[Short task] Find every line with "parts" in it, then report how many there are and nothing more.

┄┄┄┄┄┄┄┄┄┄┄┄┄┄┄┄┄┄┄┄

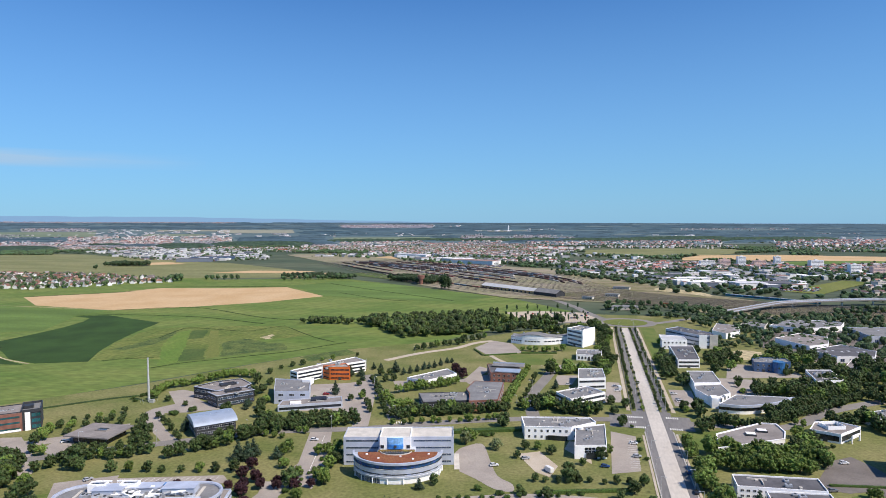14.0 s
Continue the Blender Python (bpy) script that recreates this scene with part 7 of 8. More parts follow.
blk = [(x, y, vr.uniform(10, 14), vr.uniform(11, 15)) for x, y in scatter([(-1250, 1535), (-1150, 1548), (-1145, 1590), (-1240, 1580)], 9, vr)]
blk += [(x, y, vr.uniform(10, 14), vr.uniform(10, 14)) for x, y in scatter([(-420, 1310), (-330, 1240), (-310, 1250), (-300, 1290), (-390, 1350)], 10, vr)]
blk += [(x, y, vr.uniform(7, 11), vr.uniform(8, 12)) for x, y in scatter([(-640, 1300), (-560, 1320), (-500, 1310), (-490, 1345), (-560, 1370), (-650, 1345)], 11, vr)]
woods("copse", "small dark copse in the fields", blk, "leaf_far", 70, 0.085, 8)
for dx, dy, s_ in ((0, 0, 13.0), (6, 4, 11.5), (-5, 3, 12.0)):
    poplar = thing("poplar", -274 + dx, 1171 + dy, "big dark poplar beside the railway", "tree", "poplars by the railway")
    poplar.matrix_basis = pose(-274 + dx, 1171 + dy, 0, 0, 0, 20 + 40 * dx) @ Matrix.Diagonal((s_, s_, s_ * 0.62, 1))
    part("trunk", TRUNKS["y"], None, poplar)
    part("crown", CROWNS["y"][1], None, poplar)

# far fields
far_z = 0.2
for pts, m_ in (([(-1500, 1330), (-900, 1270), (-620, 1330), (-700, 1500), (-1000, 1700), (-1700, 1750)], "pasture"), ([(-1160, 1600), (-1080, 1640), (-1180, 1700), (-1280, 1640)], "wheat"),
                ([(-860, 1400), (-660, 1420), (-640, 1480), (-800, 1470)], "wheat"), ([(-620, 1330), (-560, 1400), (-600, 1440), (-680, 1380)], "wheat"),
                ([(200, 1950), (208, 2045), (279, 2180), (490, 2234), (658, 2187), (960, 2120), (900, 1990), (440, 1958)], "wheat"), ([(-60, 2471), (226, 2600), (435, 2590), (491, 2425), (319, 2190), (90, 2140), (-60, 2233)], "pasture"), ([(-683, 1935), (-644, 2036), (-524, 1796), (-577, 1757)], "wheat"),
                ([(432, 1928), (627, 1975), (900, 1960), (900, 1880), (671, 1890), (502, 1764), (396, 1723)], "crop_mid"), ([(254, 1232), (404, 1428), (440, 1400), (300, 1200)], "crop"), ([(-560, 1420), (-330, 1260), (-90, 1105), (-60, 1130), (-300, 1290), (-500, 1450)], "scrub")):
    far_z += 0.05
    sheet("far_field", pts, far_z, m_, "distant farm field in the plain", "field")

sheet("far_field", [(-1400, 1320), (-1000, 1640), (-1130, 1740), (-1270, 1800), (-1540, 1905), (-1720, 2000), (-2100, 2030), (-3000, 2080), (-2600, 1400)], 0.17, "pasture", "distant farm field in the plain", "field")

# railway yard
yard = [(-1010, 2060), (-726, 1741), (-539, 1548), (-340, 1235), (-155, 1075), (34, 1040), (94, 978), (400, 880), (700, 800), (700, 900), (212, 1068), (127, 1176), (-97, 1606), (-300, 1700), (-577, 1891), (-900, 2150)]
sheet("rail_yard", yard, 0.75, "rail_bed", "brown ballast of a railway yard", "railway")


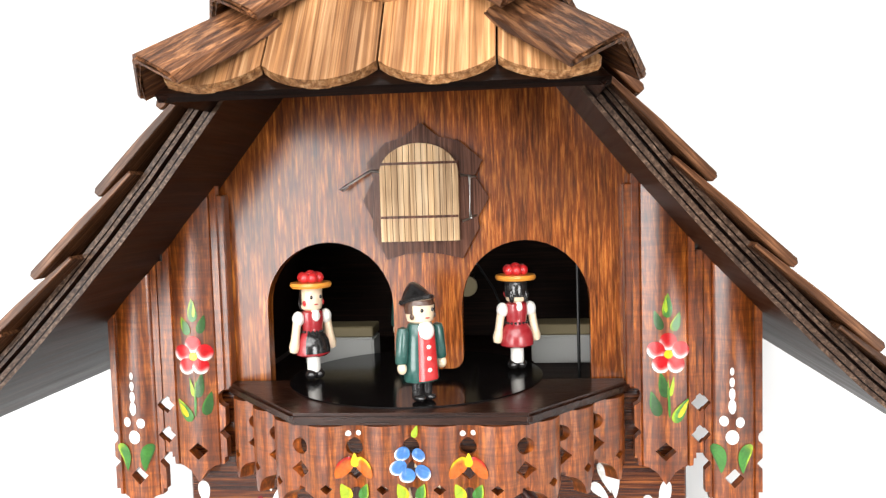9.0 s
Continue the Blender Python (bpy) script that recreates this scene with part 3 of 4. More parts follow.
def roof():
    edge, soffit = "eave_edge_wood", "shaded_soffit_wood"
    rng = random.Random(4)
    shingle = None
    for s in (-1, 1):
        slope = None
        for d0, d1, y0, mat in ((0, 1.2, -47.2, edge), (1.21, 1.75, -46.6, "dark_wood"), (1.76, 3.3, -47.0, edge), (3.32, 4.1, -45.0, "dark_wood"), (4.12, 5.2, -48.5, edge), (5.21, 5.6, -48.0, "dark_wood"), (5.61, 7.0, -48.7, edge)):
            bm = bmesh.new()
            lo, hi = offset(SLOPE, d0), offset(SLOPE, d1)
            pts = lo + hi[::-1]
            prism(bm, pts if s < 0 else mirrored(pts), y0, 118)
            for f in bm.faces:
                f.normal_update()
            bmesh.ops.recalc_face_normals(bm, faces=bm.faces[:])
            # faces that look down take the darkened underside colour
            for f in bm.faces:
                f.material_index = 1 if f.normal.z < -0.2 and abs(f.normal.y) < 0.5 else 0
            if slope is None:
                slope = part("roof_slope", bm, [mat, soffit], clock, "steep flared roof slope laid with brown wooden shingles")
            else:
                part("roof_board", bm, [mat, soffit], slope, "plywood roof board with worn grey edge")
        # shingles, overlapping from the eave upwards
        outer = offset(SLOPE, 7.2) + [(-30, 207), (0, 233)]
        dist = [0.0]
        for (x0, z0), (x1, z1) in zip(outer, outer[1:]):
            dist.append(dist[-1] + math.hypot(x1 - x0, z1 - z0))

        def along(d):
            d = min(max(d, 0.0), dist[-1] - 0.01)
            k = max(i for i in range(len(dist) - 1) if dist[i] <= d)
            f = (d - dist[k]) / (dist[k + 1] - dist[k])
            (x0, z0), (x1, z1) = outer[k], outer[k + 1]
            return x0 + (x1 - x0) * f, z0 + (z1 - z0) * f

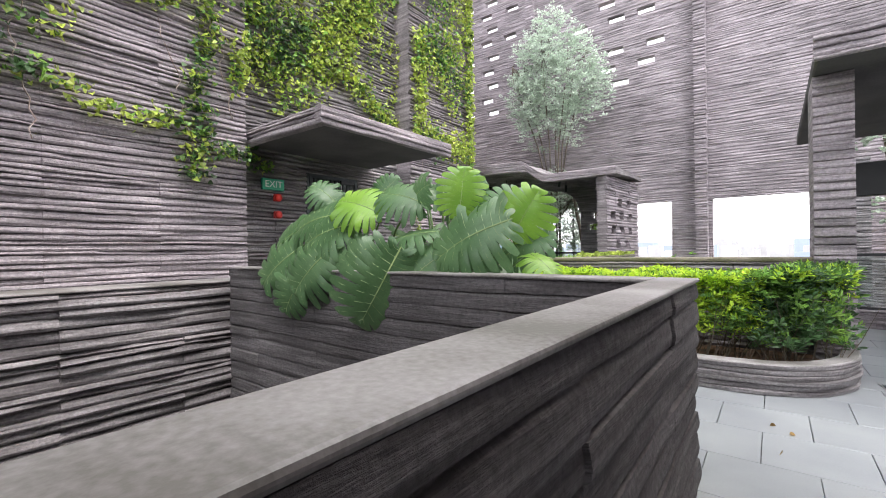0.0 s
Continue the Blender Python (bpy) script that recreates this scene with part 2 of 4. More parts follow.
def lathe(profile, sides=32):
    """A turned solid from (radius, height) pairs."""
    bm = bmesh.new()
    rings = [[bm.verts.new((r * math.cos(2 * math.pi * k / sides), r * math.sin(2 * math.pi * k / sides), z)) for k in range(sides)] for r, z in profile]
    for a, b in zip(rings, rings[1:]):
        for k in range(sides):
            bm.faces.new((a[k], a[(k + 1) % sides], b[(k + 1) % sides], b[k]))
    bm.faces.new(list(reversed(rings[0])))
    bm.faces.new(rings[-1])
    return bm


def at(x, y, z=0.0, turn=0.0):
    return pose(x, y, z, 0, 0, turn)


def thing(name, label, category, group="", m=None):
    e = tagged(new(name), label, category, group)
    if m is not None:
        e.matrix_world = m
    return e


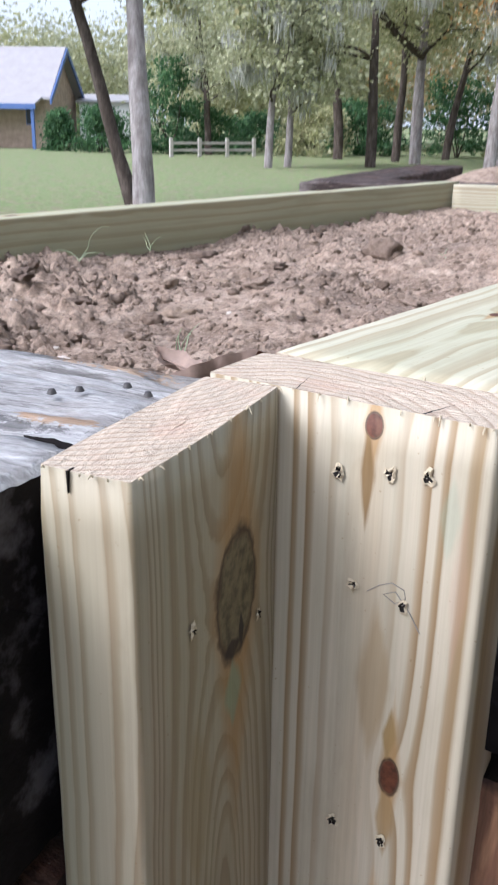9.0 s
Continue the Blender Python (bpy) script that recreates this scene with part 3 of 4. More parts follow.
def screw(board_ob, h, across, seed, size=0.0017):
    """A countersunk screw: a crown of torn fibres round a ragged recess, its shade painted near-black, with the head
    deep in it.
    """
    rng = random.Random(seed)
    n = 14
    v, f = [], []
    rad = [size * rng.uniform(0.6, 1.45) for _ in range(n)]
    up = [rng.uniform(0.0, 0.0013) for _ in range(n)]
    sx, sy = rng.uniform(-0.3, 0.3) * size, rng.uniform(-0.3, 0.3) * size
    for k, s in enumerate((1.75, 1.15, 0.62, 0.0)):
        for i in range(n):
            a = 2 * math.pi * i / n
            lift = (0.0, up[i], -0.0003, -0.0009)[k]
            v.append((rad[i] * s * math.cos(a) * 1.25 + (sx if k > 1 else 0), rad[i] * s * math.sin(a) + (sy if k > 1 else 0), -lift - 0.0006))
    for k in range(3):
        for i in range(n):
            j = (i + 1) % n
            f.append((k * n + i, k * n + j, (k + 1) * n + j, (k + 1) * n + i))
    ob = link("screw", v, f, [FIBRE, DARK], board_ob, [0] * n + [0 if rng.random() < 0.45 else 1 for _ in range(n)] + [1] * n, smooth=False)
    ob.matrix_basis = Matrix.Translation((h + 0.06, across, -0.0004))
    hv = [(sx + size * 0.22 * math.cos(a), sy + size * 0.22 * math.sin(a), -0.0009) for a in [i * 0.785 for i in range(8)]]
    link("screw_head", hv, [tuple(range(8))], [STEEL], ob, smooth=False)
    return ob


for i, (h, a) in enumerate([(1.334, .0745), (1.339, .0995), (1.3415, .117), (1.280, .085), (1.278, .1105), (1.141, .081), (1.142, .109), (.988, .082), (.983, .112), (.825, .106), (.781, .112), (.682, .112), (.351, .088), (.351, .124), (.257, .085), (.209, .082), (.202, .101), (.061, .095)]):
    screw(bB, h, a, i)
for i, (h, a) in enumerate([(1.290, .040), (1.133, .037), (1.127, .062), (0.86, .05), (0.62, .08), (1.262, .106)]):
    screw(bA, h, a, 40 + i, 0.0016)

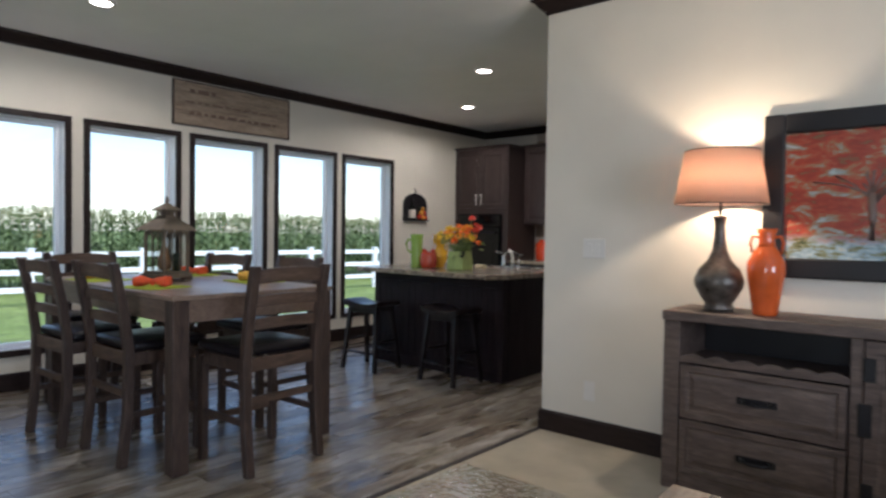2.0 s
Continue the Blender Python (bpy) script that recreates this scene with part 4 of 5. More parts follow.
st = stool()
st.matrix_basis = pose(-4.47, 4.87, 0, 0, 0, 4)
copy_thing(st, pose(-3.60, 4.98, 0, 0, 0, -5))

# ---------- on the table ----------
lx, ly = -4.28, 2.845
ln = thing("lantern", "weathered bronze house-shaped lantern with dried gourds inside", "lantern", m=pose(lx, ly, TZ + 0.0005, 0, 0, 12) @ Matrix.Diagonal((0.81, 0.81, 0.92, 1)))
b = box(-0.14, 0.14, -0.14, 0.14, 0.018, 0.05, 0.004)
b = box(-0.128, 0.128, -0.128, 0.128, 0.05, 0.066, 0.004, b)
part("base", b, LANT, ln)
for sx in (-1, 1):
    for sy in (-1, 1):
        part("foot", box(sx * 0.105 - 0.035, sx * 0.105 + 0.035, sy * 0.105 - 0.035, sy * 0.105 + 0.035, 0.0005, 0.0175, 0.004), LANT, ln)
        part("post", box(sx * 0.112 - 0.011, sx * 0.112 + 0.011, sy * 0.112 - 0.011, sy * 0.112 + 0.011, 0.0665, 0.355, 0.002), LANT, ln)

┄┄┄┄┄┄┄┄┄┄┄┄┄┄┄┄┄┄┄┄

[Reply to the task] 5